* [What to do]: Write out the data below exactly as given, without any of its pictures.
--
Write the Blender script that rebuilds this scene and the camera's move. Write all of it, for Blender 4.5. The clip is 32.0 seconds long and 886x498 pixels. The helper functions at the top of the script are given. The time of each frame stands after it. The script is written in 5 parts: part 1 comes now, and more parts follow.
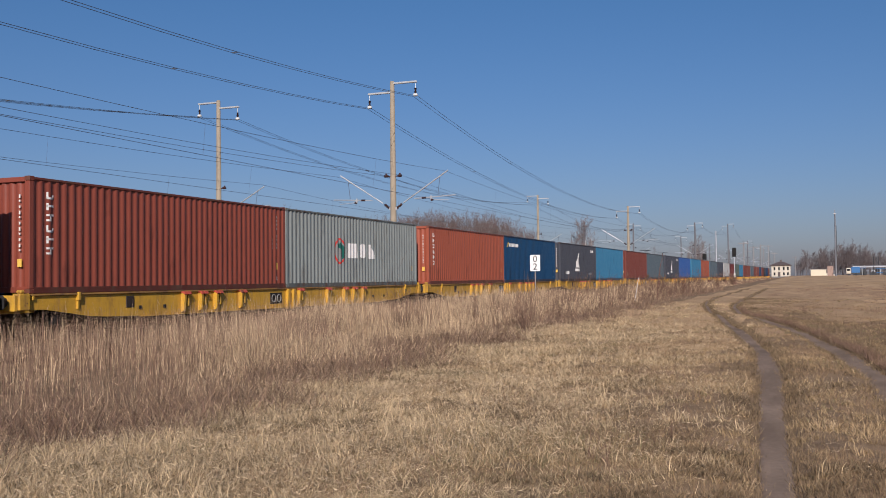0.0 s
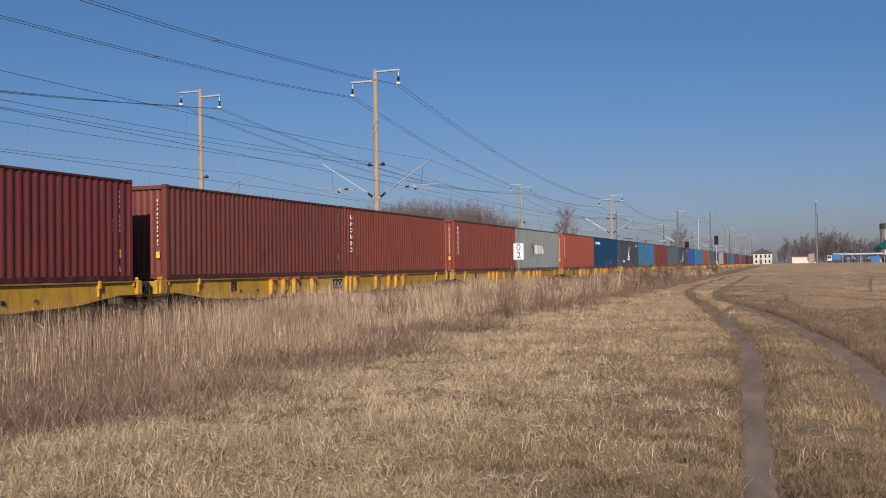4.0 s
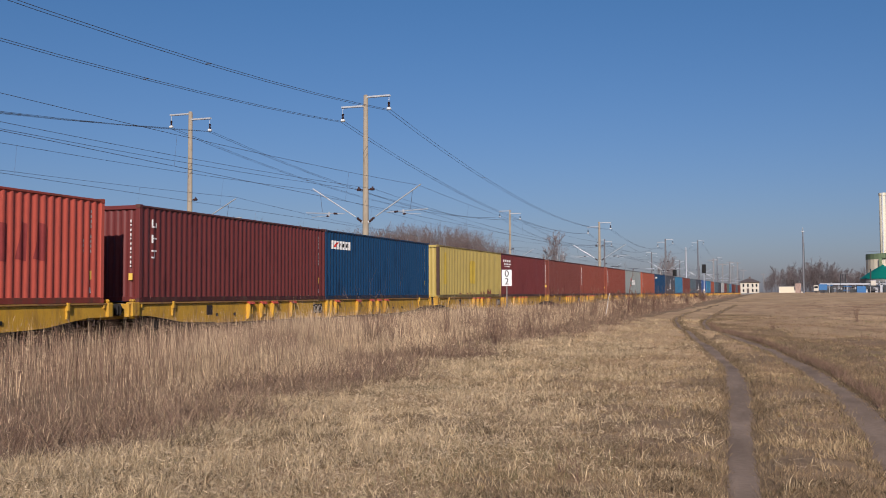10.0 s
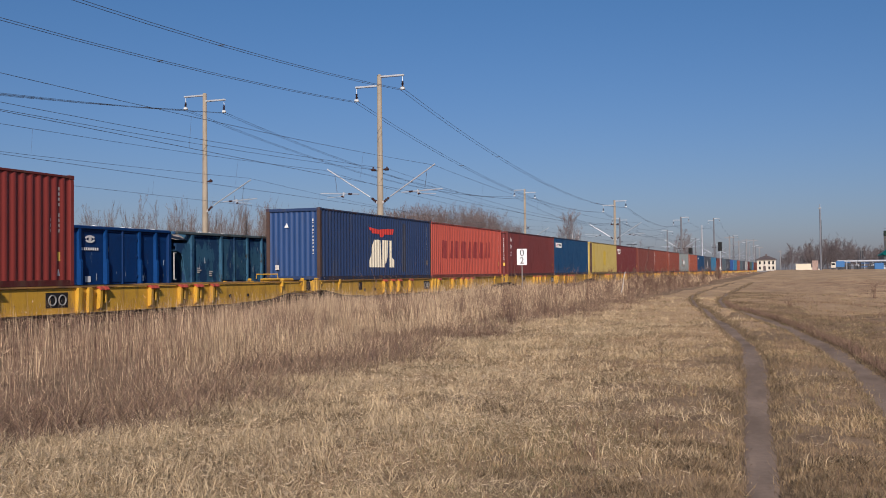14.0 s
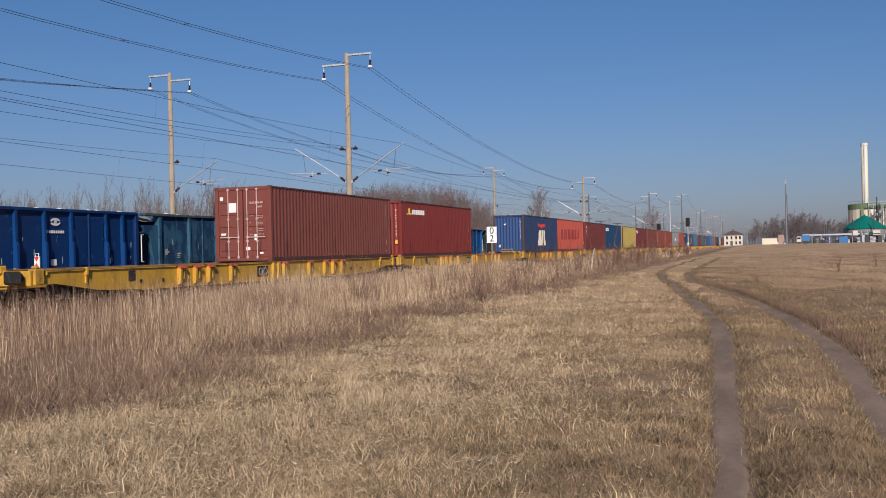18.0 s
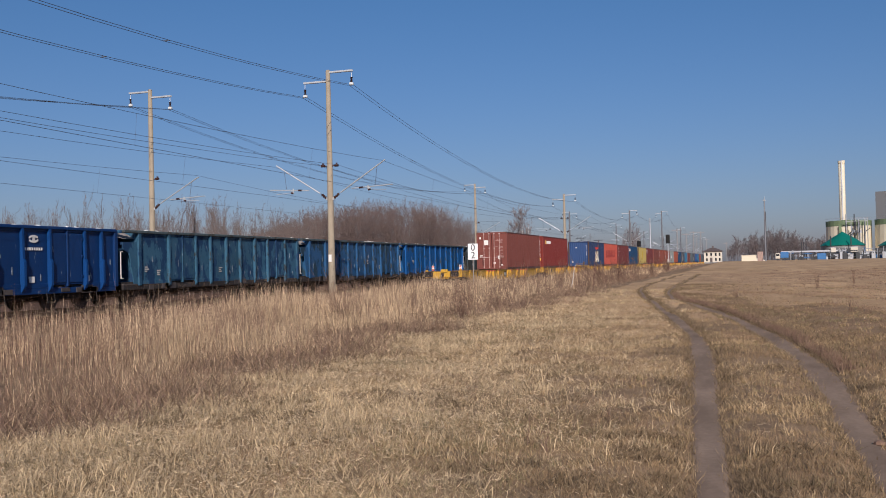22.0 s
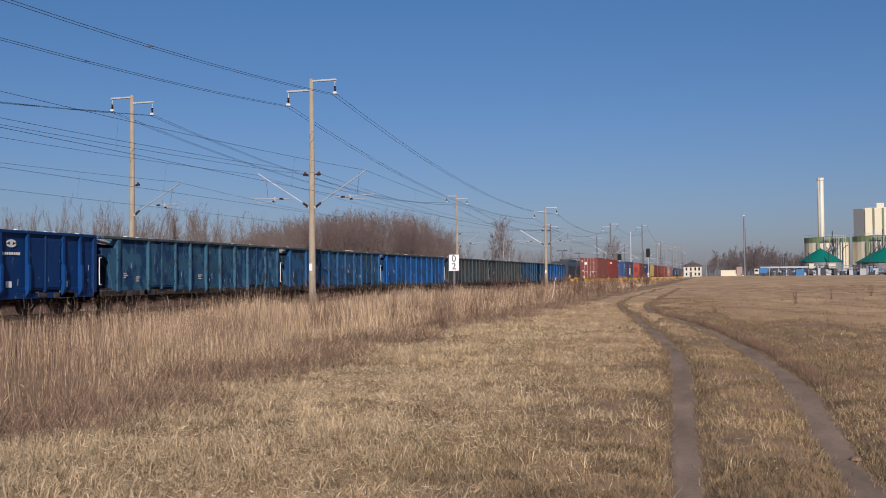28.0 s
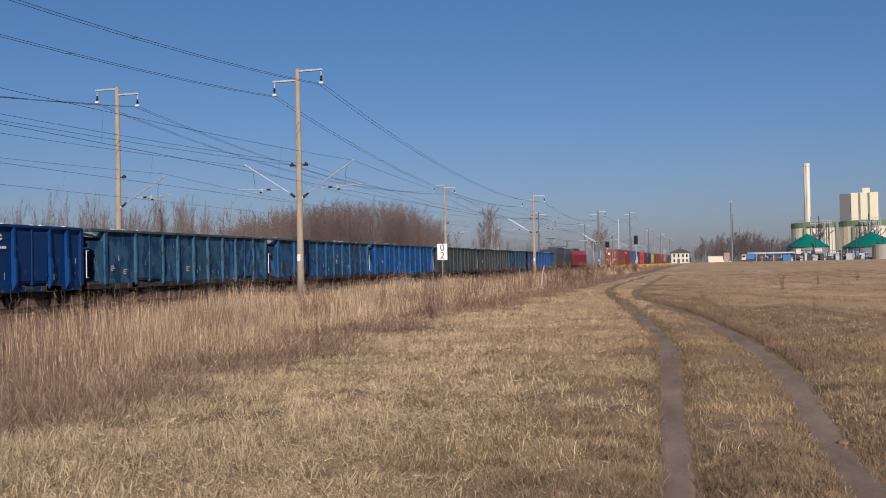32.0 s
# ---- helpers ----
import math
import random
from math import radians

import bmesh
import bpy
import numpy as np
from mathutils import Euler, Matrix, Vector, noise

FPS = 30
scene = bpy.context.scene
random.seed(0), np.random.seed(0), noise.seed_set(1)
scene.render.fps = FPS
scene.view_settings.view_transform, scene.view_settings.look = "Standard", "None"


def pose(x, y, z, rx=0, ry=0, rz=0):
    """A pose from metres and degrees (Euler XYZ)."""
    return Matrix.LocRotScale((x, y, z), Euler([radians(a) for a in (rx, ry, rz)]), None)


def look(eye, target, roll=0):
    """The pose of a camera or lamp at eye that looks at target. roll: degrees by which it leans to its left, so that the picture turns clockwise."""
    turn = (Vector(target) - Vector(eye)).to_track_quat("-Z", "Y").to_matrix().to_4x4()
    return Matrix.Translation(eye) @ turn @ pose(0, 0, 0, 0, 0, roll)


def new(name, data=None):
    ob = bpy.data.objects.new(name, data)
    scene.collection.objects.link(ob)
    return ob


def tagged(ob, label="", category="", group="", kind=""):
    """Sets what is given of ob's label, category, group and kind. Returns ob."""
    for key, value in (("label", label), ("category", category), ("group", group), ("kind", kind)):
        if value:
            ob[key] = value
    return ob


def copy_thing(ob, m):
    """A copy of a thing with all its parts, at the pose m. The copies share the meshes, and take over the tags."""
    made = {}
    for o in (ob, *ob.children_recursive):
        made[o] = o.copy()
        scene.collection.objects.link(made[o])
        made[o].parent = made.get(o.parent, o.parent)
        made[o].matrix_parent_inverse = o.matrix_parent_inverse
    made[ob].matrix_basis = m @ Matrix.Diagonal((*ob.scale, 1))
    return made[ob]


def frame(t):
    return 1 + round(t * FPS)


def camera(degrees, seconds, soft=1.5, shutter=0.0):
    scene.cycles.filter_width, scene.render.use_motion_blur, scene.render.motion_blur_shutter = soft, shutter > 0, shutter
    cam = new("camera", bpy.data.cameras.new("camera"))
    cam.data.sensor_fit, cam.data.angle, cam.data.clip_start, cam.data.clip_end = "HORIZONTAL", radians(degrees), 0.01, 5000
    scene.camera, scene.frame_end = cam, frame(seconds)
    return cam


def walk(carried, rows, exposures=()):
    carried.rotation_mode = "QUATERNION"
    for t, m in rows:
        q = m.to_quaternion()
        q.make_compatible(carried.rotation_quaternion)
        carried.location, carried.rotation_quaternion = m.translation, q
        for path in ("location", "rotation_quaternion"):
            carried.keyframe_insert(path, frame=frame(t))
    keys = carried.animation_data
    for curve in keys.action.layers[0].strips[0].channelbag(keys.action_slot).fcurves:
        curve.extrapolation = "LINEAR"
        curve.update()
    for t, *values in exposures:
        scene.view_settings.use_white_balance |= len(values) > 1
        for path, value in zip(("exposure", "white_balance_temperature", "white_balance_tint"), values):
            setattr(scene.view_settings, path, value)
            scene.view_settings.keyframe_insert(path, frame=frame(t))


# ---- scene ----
cam = camera(48.87, 32.0, soft=0.95)
EYE = (0.0, 0.0, 1.65)

# seconds, pitch, lean, heading of the hand-held camera
VIEW = [
    (0.0, 1.759, 0.629, 21.218),
    (0.5, 1.498, 1.179, 20.811),
    (1.0, 1.267, 1.338, 20.578),
    (1.5, 1.058, 1.328, 20.444),
    (2.0, 0.891, 1.306, 20.356),
    (2.5, 0.825, 1.085, 20.226),
    (3.0, 0.836, 1.371, 20.090),
    (3.5, 0.962, 0.895, 19.953),
    (5.5, 1.332, 1.179, 21.208),
    (6.0, 1.328, 0.826, 21.518),
    (6.5, 1.371, -0.519, 21.619),
    (7.0, 1.476, -0.841, 20.828),
    (7.5, 1.645, -0.668, 20.260),
    (8.0, 1.845, -0.332, 19.895),
    (8.5, 2.091, -0.156, 19.622),
    (9.0, 2.314, -0.123, 19.467),
    (9.5, 2.497, 0.053, 19.470),
    (10.0, 2.576, 0.168, 19.556),
    (10.5, 2.490, 0.344, 19.683),
    (11.0, 2.222, 0.129, 19.961),
    (11.5, 2.057, 0.388, 20.122),
    (12.0, 1.905, 0.319, 20.184),
    (12.5, 1.794, 0.495, 20.215),
    (13.0, 1.731, 0.582, 20.239),
    (13.5, 1.625, 0.271, 20.315),
    (14.0, 1.386, 0.566, 20.449),
    (14.5, 1.187, 0.658, 20.559),
    (16.5, 0.553, -0.038, 20.303),
    (17.0, 0.408, 0.563, 19.609),
    (17.5, 0.263, 1.053, 19.192),
    (18.0, 0.103, 1.273, 18.693),
    (18.5, -0.046, 0.856, 18.333),
    (19.0, -0.011, 1.195, 18.081),
    (19.5, 0.048, 1.362, 17.902),
    (20.0, 0.192, 1.341, 17.753),
    (20.5, 0.373, 1.471, 17.664),
    (21.0, 0.608, 1.689, 17.599),
    (21.5, 0.869, 1.356, 17.564),
    (22.0, 1.071, 1.312, 17.590),
    (22.5, 1.250, 1.091, 17.672),
    (23.0, 1.382, 1.163, 17.769),
    (23.5, 1.416, 1.312, 17.824),
    (24.0, 1.341, 1.239, 17.807),
    (24.5, 1.268, 1.091, 17.734),
    (25.0, 1.281, 1.106, 17.619),
    (25.5, 1.337, 0.932, 17.467),
    (27.5, 1.618, 0.383, 16.741),
    (28.0, 1.683, 0.490, 16.460),
    (28.5, 1.543, 1.116, 16.267),
    (29.0, 1.075, 1.238, 16.187),
    (29.5, 0.752, 1.347, 16.122),
    (30.0, 0.583, 1.414, 16.033),
    (30.5, 0.507, 1.334, 15.872),
    (31.0, 0.598, 1.016, 15.764),
    (31.5, 0.789, 1.054, 15.769),
    (32.0, 1.039, 1.115, 15.788),
]
walk(cam, [(t, pose(*EYE, 90 + p, r, h)) for t, p, r, h in VIEW], exposures=[(0, 0.02, 5210, 20), (32, 0.02, 5210, 20)])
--
* [Written solution]:
Write the Blender script that rebuilds this scene and the camera's move. Write all of it, for Blender 4.5. The clip is 32.0 seconds long and 886x498 pixels. The helper functions at the top of the script are given. The time of each frame stands after it. The script is written in 5 parts: part 1 comes now, and more parts follow.
0.0 s
4.0 s
10.0 s
14.0 s
18.0 s
22.0 s
28.0 s
32.0 s
# ---- helpers ----
import math
import random
from math import radians

import bmesh
import bpy
import numpy as np
from mathutils import Euler, Matrix, Vector, noise

FPS = 30
scene = bpy.context.scene
random.seed(0), np.random.seed(0), noise.seed_set(1)
scene.render.fps = FPS
scene.view_settings.view_transform, scene.view_settings.look = "Standard", "None"


def pose(x, y, z, rx=0, ry=0, rz=0):
    """A pose from metres and degrees (Euler XYZ)."""
    return Matrix.LocRotScale((x, y, z), Euler([radians(a) for a in (rx, ry, rz)]), None)


def look(eye, target, roll=0):
    """The pose of a camera or lamp at eye that looks at target. roll: degrees by which it leans to its left, so that the picture turns clockwise."""
    turn = (Vector(target) - Vector(eye)).to_track_quat("-Z", "Y").to_matrix().to_4x4()
    return Matrix.Translation(eye) @ turn @ pose(0, 0, 0, 0, 0, roll)


def new(name, data=None):
    ob = bpy.data.objects.new(name, data)
    scene.collection.objects.link(ob)
    return ob


def tagged(ob, label="", category="", group="", kind=""):
    """Sets what is given of ob's label, category, group and kind. Returns ob."""
    for key, value in (("label", label), ("category", category), ("group", group), ("kind", kind)):
        if value:
            ob[key] = value
    return ob


def copy_thing(ob, m):
    """A copy of a thing with all its parts, at the pose m. The copies share the meshes, and take over the tags."""
    made = {}
    for o in (ob, *ob.children_recursive):
        made[o] = o.copy()
        scene.collection.objects.link(made[o])
        made[o].parent = made.get(o.parent, o.parent)
        made[o].matrix_parent_inverse = o.matrix_parent_inverse
    made[ob].matrix_basis = m @ Matrix.Diagonal((*ob.scale, 1))
    return made[ob]


def frame(t):
    return 1 + round(t * FPS)


def camera(degrees, seconds, soft=1.5, shutter=0.0):
    scene.cycles.filter_width, scene.render.use_motion_blur, scene.render.motion_blur_shutter = soft, shutter > 0, shutter
    cam = new("camera", bpy.data.cameras.new("camera"))
    cam.data.sensor_fit, cam.data.angle, cam.data.clip_start, cam.data.clip_end = "HORIZONTAL", radians(degrees), 0.01, 5000
    scene.camera, scene.frame_end = cam, frame(seconds)
    return cam


def walk(carried, rows, exposures=()):
    carried.rotation_mode = "QUATERNION"
    for t, m in rows:
        q = m.to_quaternion()
        q.make_compatible(carried.rotation_quaternion)
        carried.location, carried.rotation_quaternion = m.translation, q
        for path in ("location", "rotation_quaternion"):
            carried.keyframe_insert(path, frame=frame(t))
    keys = carried.animation_data
    for curve in keys.action.layers[0].strips[0].channelbag(keys.action_slot).fcurves:
        curve.extrapolation = "LINEAR"
        curve.update()
    for t, *values in exposures:
        scene.view_settings.use_white_balance |= len(values) > 1
        for path, value in zip(("exposure", "white_balance_temperature", "white_balance_tint"), values):
            setattr(scene.view_settings, path, value)
            scene.view_settings.keyframe_insert(path, frame=frame(t))


# ---- scene ----
cam = camera(48.87, 32.0, soft=0.95)
EYE = (0.0, 0.0, 1.65)

# seconds, pitch, lean, heading of the hand-held camera
VIEW = [
    (0.0, 1.759, 0.629, 21.218),
    (0.5, 1.498, 1.179, 20.811),
    (1.0, 1.267, 1.338, 20.578),
    (1.5, 1.058, 1.328, 20.444),
    (2.0, 0.891, 1.306, 20.356),
    (2.5, 0.825, 1.085, 20.226),
    (3.0, 0.836, 1.371, 20.090),
    (3.5, 0.962, 0.895, 19.953),
    (5.5, 1.332, 1.179, 21.208),
    (6.0, 1.328, 0.826, 21.518),
    (6.5, 1.371, -0.519, 21.619),
    (7.0, 1.476, -0.841, 20.828),
    (7.5, 1.645, -0.668, 20.260),
    (8.0, 1.845, -0.332, 19.895),
    (8.5, 2.091, -0.156, 19.622),
    (9.0, 2.314, -0.123, 19.467),
    (9.5, 2.497, 0.053, 19.470),
    (10.0, 2.576, 0.168, 19.556),
    (10.5, 2.490, 0.344, 19.683),
    (11.0, 2.222, 0.129, 19.961),
    (11.5, 2.057, 0.388, 20.122),
    (12.0, 1.905, 0.319, 20.184),
    (12.5, 1.794, 0.495, 20.215),
    (13.0, 1.731, 0.582, 20.239),
    (13.5, 1.625, 0.271, 20.315),
    (14.0, 1.386, 0.566, 20.449),
    (14.5, 1.187, 0.658, 20.559),
    (16.5, 0.553, -0.038, 20.303),
    (17.0, 0.408, 0.563, 19.609),
    (17.5, 0.263, 1.053, 19.192),
    (18.0, 0.103, 1.273, 18.693),
    (18.5, -0.046, 0.856, 18.333),
    (19.0, -0.011, 1.195, 18.081),
    (19.5, 0.048, 1.362, 17.902),
    (20.0, 0.192, 1.341, 17.753),
    (20.5, 0.373, 1.471, 17.664),
    (21.0, 0.608, 1.689, 17.599),
    (21.5, 0.869, 1.356, 17.564),
    (22.0, 1.071, 1.312, 17.590),
    (22.5, 1.250, 1.091, 17.672),
    (23.0, 1.382, 1.163, 17.769),
    (23.5, 1.416, 1.312, 17.824),
    (24.0, 1.341, 1.239, 17.807),
    (24.5, 1.268, 1.091, 17.734),
    (25.0, 1.281, 1.106, 17.619),
    (25.5, 1.337, 0.932, 17.467),
    (27.5, 1.618, 0.383, 16.741),
    (28.0, 1.683, 0.490, 16.460),
    (28.5, 1.543, 1.116, 16.267),
    (29.0, 1.075, 1.238, 16.187),
    (29.5, 0.752, 1.347, 16.122),
    (30.0, 0.583, 1.414, 16.033),
    (30.5, 0.507, 1.334, 15.872),
    (31.0, 0.598, 1.016, 15.764),
    (31.5, 0.789, 1.054, 15.769),
    (32.0, 1.039, 1.115, 15.788),
]
walk(cam, [(t, pose(*EYE, 90 + p, r, h)) for t, p, r, h in VIEW], exposures=[(0, 0.02, 5210, 20), (32, 0.02, 5210, 20)])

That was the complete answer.